> **Information shown**:
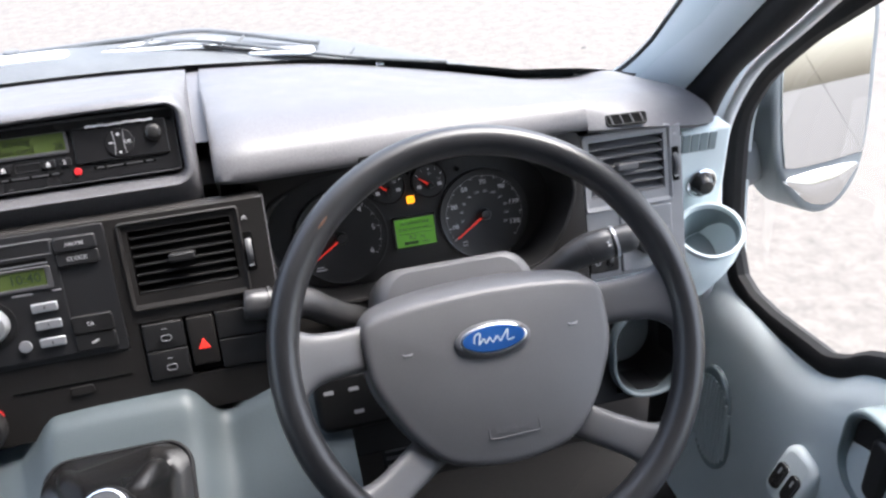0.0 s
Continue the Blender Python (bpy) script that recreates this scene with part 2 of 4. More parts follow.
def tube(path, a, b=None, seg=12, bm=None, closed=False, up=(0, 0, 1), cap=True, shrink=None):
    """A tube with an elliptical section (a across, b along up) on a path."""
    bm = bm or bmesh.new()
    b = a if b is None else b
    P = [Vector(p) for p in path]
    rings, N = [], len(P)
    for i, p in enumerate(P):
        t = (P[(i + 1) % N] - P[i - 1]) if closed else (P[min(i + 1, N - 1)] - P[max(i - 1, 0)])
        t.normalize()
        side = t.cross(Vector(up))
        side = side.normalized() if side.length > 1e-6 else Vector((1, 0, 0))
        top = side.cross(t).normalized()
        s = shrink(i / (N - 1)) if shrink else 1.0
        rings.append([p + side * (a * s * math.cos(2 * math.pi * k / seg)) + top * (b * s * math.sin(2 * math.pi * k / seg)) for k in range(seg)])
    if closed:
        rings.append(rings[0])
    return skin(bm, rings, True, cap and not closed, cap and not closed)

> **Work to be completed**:
Reproduce the material word for word, minus the images.

> **Task response**:
0.0 s
Continue the Blender Python (bpy) script that recreates this scene with part 2 of 4. More parts follow.
def tube(path, a, b=None, seg=12, bm=None, closed=False, up=(0, 0, 1), cap=True, shrink=None):
    """A tube with an elliptical section (a across, b along up) on a path."""
    bm = bm or bmesh.new()
    b = a if b is None else b
    P = [Vector(p) for p in path]
    rings, N = [], len(P)
    for i, p in enumerate(P):
        t = (P[(i + 1) % N] - P[i - 1]) if closed else (P[min(i + 1, N - 1)] - P[max(i - 1, 0)])
        t.normalize()
        side = t.cross(Vector(up))
        side = side.normalized() if side.length > 1e-6 else Vector((1, 0, 0))
        top = side.cross(t).normalized()
        s = shrink(i / (N - 1)) if shrink else 1.0
        rings.append([p + side * (a * s * math.cos(2 * math.pi * k / seg)) + top * (b * s * math.sin(2 * math.pi * k / seg)) for k in range(seg)])
    if closed:
        rings.append(rings[0])
    return skin(bm, rings, True, cap and not closed, cap and not closed)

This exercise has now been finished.